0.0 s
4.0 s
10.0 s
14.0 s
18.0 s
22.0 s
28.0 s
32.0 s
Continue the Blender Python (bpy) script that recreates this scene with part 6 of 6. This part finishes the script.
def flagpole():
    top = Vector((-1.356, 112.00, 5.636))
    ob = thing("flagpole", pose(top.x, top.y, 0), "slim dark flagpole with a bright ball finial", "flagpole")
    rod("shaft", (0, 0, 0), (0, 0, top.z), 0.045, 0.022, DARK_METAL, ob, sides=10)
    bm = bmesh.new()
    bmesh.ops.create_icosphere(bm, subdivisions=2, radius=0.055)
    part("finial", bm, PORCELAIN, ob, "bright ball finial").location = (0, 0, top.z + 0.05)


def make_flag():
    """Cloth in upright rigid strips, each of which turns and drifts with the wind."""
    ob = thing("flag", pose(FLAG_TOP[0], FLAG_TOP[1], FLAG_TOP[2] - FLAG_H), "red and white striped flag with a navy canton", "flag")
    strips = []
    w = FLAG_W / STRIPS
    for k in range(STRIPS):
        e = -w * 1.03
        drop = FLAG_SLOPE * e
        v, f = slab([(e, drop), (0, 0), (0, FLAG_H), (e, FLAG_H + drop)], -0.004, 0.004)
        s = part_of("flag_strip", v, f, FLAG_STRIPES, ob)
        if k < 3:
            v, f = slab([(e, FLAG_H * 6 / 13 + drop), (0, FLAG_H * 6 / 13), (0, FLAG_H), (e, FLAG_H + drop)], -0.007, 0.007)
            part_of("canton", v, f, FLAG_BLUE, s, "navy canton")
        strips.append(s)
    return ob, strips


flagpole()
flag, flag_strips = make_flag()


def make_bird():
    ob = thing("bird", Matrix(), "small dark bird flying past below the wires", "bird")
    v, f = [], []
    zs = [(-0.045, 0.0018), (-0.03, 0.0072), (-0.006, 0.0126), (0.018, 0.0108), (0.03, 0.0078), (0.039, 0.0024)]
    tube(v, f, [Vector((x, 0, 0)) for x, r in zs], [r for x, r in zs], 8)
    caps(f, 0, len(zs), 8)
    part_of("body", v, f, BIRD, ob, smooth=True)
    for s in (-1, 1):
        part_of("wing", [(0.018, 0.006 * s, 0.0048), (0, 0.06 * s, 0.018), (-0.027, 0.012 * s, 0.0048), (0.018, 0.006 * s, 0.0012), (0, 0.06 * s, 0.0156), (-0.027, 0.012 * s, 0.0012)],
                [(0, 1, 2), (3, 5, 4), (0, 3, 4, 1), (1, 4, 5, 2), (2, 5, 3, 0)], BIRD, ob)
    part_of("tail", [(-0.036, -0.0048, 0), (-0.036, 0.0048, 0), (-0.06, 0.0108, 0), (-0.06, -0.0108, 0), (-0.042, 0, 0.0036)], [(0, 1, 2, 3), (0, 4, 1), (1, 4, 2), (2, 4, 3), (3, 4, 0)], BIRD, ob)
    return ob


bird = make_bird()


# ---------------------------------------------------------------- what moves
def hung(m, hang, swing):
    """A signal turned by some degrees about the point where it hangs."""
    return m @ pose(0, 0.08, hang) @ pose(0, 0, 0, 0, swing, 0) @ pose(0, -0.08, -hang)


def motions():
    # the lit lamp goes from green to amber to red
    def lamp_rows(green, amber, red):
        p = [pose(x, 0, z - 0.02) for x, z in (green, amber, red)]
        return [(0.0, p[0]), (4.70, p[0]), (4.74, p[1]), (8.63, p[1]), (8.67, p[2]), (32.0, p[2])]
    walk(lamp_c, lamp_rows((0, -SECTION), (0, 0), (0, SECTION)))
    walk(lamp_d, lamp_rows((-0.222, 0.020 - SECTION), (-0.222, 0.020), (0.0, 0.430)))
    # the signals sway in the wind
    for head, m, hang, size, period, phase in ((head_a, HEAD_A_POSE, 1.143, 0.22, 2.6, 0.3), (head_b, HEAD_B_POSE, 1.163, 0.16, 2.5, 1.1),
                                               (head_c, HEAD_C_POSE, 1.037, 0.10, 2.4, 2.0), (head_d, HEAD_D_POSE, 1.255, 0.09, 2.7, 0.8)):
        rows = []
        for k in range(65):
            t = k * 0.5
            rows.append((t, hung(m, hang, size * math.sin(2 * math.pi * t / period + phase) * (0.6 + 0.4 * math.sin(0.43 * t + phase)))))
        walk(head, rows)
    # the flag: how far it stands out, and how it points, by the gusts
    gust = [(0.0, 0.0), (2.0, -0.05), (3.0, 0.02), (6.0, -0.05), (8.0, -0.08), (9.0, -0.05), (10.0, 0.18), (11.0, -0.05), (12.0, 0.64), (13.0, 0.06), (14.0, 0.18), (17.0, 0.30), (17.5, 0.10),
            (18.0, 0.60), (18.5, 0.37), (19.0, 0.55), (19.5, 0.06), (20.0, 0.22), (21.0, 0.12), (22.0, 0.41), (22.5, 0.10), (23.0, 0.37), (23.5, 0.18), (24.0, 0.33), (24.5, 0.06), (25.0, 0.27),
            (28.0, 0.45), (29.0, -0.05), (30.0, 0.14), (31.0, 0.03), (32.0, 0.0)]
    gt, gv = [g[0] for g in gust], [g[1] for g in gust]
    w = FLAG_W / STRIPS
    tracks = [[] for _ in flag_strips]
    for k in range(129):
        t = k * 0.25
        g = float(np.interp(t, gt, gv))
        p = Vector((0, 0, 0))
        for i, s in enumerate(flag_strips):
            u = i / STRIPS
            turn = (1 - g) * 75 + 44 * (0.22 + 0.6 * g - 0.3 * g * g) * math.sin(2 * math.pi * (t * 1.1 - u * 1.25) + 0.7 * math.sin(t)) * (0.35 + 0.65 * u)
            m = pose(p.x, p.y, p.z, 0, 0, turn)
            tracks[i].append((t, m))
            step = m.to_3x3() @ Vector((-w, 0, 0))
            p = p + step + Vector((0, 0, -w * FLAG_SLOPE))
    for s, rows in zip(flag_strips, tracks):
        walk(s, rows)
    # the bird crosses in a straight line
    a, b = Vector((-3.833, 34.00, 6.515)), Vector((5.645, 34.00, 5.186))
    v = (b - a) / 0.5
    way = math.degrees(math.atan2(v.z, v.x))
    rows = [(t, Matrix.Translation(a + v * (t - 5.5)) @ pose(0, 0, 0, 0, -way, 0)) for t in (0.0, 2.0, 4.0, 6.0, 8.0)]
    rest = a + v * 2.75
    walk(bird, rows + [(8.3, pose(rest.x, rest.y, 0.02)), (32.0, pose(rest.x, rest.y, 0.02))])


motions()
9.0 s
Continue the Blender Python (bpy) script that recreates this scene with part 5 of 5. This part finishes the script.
________
Could you transcribe the records in full, exactly?

0.0 s
4.0 s
10.0 s
14.0 s
18.0 s
22.0 s
28.0 s
32.0 s
Continue the Blender Python (bpy) script that recreates this scene with part 6 of 6. This part finishes the script.
def flagpole():
    top = Vector((-1.356, 112.00, 5.636))
    ob = thing("flagpole", pose(top.x, top.y, 0), "slim dark flagpole with a bright ball finial", "flagpole")
    rod("shaft", (0, 0, 0), (0, 0, top.z), 0.045, 0.022, DARK_METAL, ob, sides=10)
    bm = bmesh.new()
    bmesh.ops.create_icosphere(bm, subdivisions=2, radius=0.055)
    part("finial", bm, PORCELAIN, ob, "bright ball finial").location = (0, 0, top.z + 0.05)


def make_flag():
    """Cloth in upright rigid strips, each of which turns and drifts with the wind."""
    ob = thing("flag", pose(FLAG_TOP[0], FLAG_TOP[1], FLAG_TOP[2] - FLAG_H), "red and white striped flag with a navy canton", "flag")
    strips = []
    w = FLAG_W / STRIPS
    for k in range(STRIPS):
        e = -w * 1.03
        drop = FLAG_SLOPE * e
        v, f = slab([(e, drop), (0, 0), (0, FLAG_H), (e, FLAG_H + drop)], -0.004, 0.004)
        s = part_of("flag_strip", v, f, FLAG_STRIPES, ob)
        if k < 3:
            v, f = slab([(e, FLAG_H * 6 / 13 + drop), (0, FLAG_H * 6 / 13), (0, FLAG_H), (e, FLAG_H + drop)], -0.007, 0.007)
            part_of("canton", v, f, FLAG_BLUE, s, "navy canton")
        strips.append(s)
    return ob, strips


flagpole()
flag, flag_strips = make_flag()


def make_bird():
    ob = thing("bird", Matrix(), "small dark bird flying past below the wires", "bird")
    v, f = [], []
    zs = [(-0.045, 0.0018), (-0.03, 0.0072), (-0.006, 0.0126), (0.018, 0.0108), (0.03, 0.0078), (0.039, 0.0024)]
    tube(v, f, [Vector((x, 0, 0)) for x, r in zs], [r for x, r in zs], 8)
    caps(f, 0, len(zs), 8)
    part_of("body", v, f, BIRD, ob, smooth=True)
    for s in (-1, 1):
        part_of("wing", [(0.018, 0.006 * s, 0.0048), (0, 0.06 * s, 0.018), (-0.027, 0.012 * s, 0.0048), (0.018, 0.006 * s, 0.0012), (0, 0.06 * s, 0.0156), (-0.027, 0.012 * s, 0.0012)],
                [(0, 1, 2), (3, 5, 4), (0, 3, 4, 1), (1, 4, 5, 2), (2, 5, 3, 0)], BIRD, ob)
    part_of("tail", [(-0.036, -0.0048, 0), (-0.036, 0.0048, 0), (-0.06, 0.0108, 0), (-0.06, -0.0108, 0), (-0.042, 0, 0.0036)], [(0, 1, 2, 3), (0, 4, 1), (1, 4, 2), (2, 4, 3), (3, 4, 0)], BIRD, ob)
    return ob


bird = make_bird()


# ---------------------------------------------------------------- what moves
def hung(m, hang, swing):
    """A signal turned by some degrees about the point where it hangs."""
    return m @ pose(0, 0.08, hang) @ pose(0, 0, 0, 0, swing, 0) @ pose(0, -0.08, -hang)


def motions():
    # the lit lamp goes from green to amber to red
    def lamp_rows(green, amber, red):
        p = [pose(x, 0, z - 0.02) for x, z in (green, amber, red)]
        return [(0.0, p[0]), (4.70, p[0]), (4.74, p[1]), (8.63, p[1]), (8.67, p[2]), (32.0, p[2])]
    walk(lamp_c, lamp_rows((0, -SECTION), (0, 0), (0, SECTION)))
    walk(lamp_d, lamp_rows((-0.222, 0.020 - SECTION), (-0.222, 0.020), (0.0, 0.430)))
    # the signals sway in the wind
    for head, m, hang, size, period, phase in ((head_a, HEAD_A_POSE, 1.143, 0.22, 2.6, 0.3), (head_b, HEAD_B_POSE, 1.163, 0.16, 2.5, 1.1),
                                               (head_c, HEAD_C_POSE, 1.037, 0.10, 2.4, 2.0), (head_d, HEAD_D_POSE, 1.255, 0.09, 2.7, 0.8)):
        rows = []
        for k in range(65):
            t = k * 0.5
            rows.append((t, hung(m, hang, size * math.sin(2 * math.pi * t / period + phase) * (0.6 + 0.4 * math.sin(0.43 * t + phase)))))
        walk(head, rows)
    # the flag: how far it stands out, and how it points, by the gusts
    gust = [(0.0, 0.0), (2.0, -0.05), (3.0, 0.02), (6.0, -0.05), (8.0, -0.08), (9.0, -0.05), (10.0, 0.18), (11.0, -0.05), (12.0, 0.64), (13.0, 0.06), (14.0, 0.18), (17.0, 0.30), (17.5, 0.10),
            (18.0, 0.60), (18.5, 0.37), (19.0, 0.55), (19.5, 0.06), (20.0, 0.22), (21.0, 0.12), (22.0, 0.41), (22.5, 0.10), (23.0, 0.37), (23.5, 0.18), (24.0, 0.33), (24.5, 0.06), (25.0, 0.27),
            (28.0, 0.45), (29.0, -0.05), (30.0, 0.14), (31.0, 0.03), (32.0, 0.0)]
    gt, gv = [g[0] for g in gust], [g[1] for g in gust]
    w = FLAG_W / STRIPS
    tracks = [[] for _ in flag_strips]
    for k in range(129):
        t = k * 0.25
        g = float(np.interp(t, gt, gv))
        p = Vector((0, 0, 0))
        for i, s in enumerate(flag_strips):
            u = i / STRIPS
            turn = (1 - g) * 75 + 44 * (0.22 + 0.6 * g - 0.3 * g * g) * math.sin(2 * math.pi * (t * 1.1 - u * 1.25) + 0.7 * math.sin(t)) * (0.35 + 0.65 * u)
            m = pose(p.x, p.y, p.z, 0, 0, turn)
            tracks[i].append((t, m))
            step = m.to_3x3() @ Vector((-w, 0, 0))
            p = p + step + Vector((0, 0, -w * FLAG_SLOPE))
    for s, rows in zip(flag_strips, tracks):
        walk(s, rows)
    # the bird crosses in a straight line
    a, b = Vector((-3.833, 34.00, 6.515)), Vector((5.645, 34.00, 5.186))
    v = (b - a) / 0.5
    way = math.degrees(math.atan2(v.z, v.x))
    rows = [(t, Matrix.Translation(a + v * (t - 5.5)) @ pose(0, 0, 0, 0, -way, 0)) for t in (0.0, 2.0, 4.0, 6.0, 8.0)]
    rest = a + v * 2.75
    walk(bird, rows + [(8.3, pose(rest.x, rest.y, 0.02)), (32.0, pose(rest.x, rest.y, 0.02))])


motions()
9.0 s
Continue the Blender Python (bpy) script that recreates this scene with part 5 of 5. This part finishes the script.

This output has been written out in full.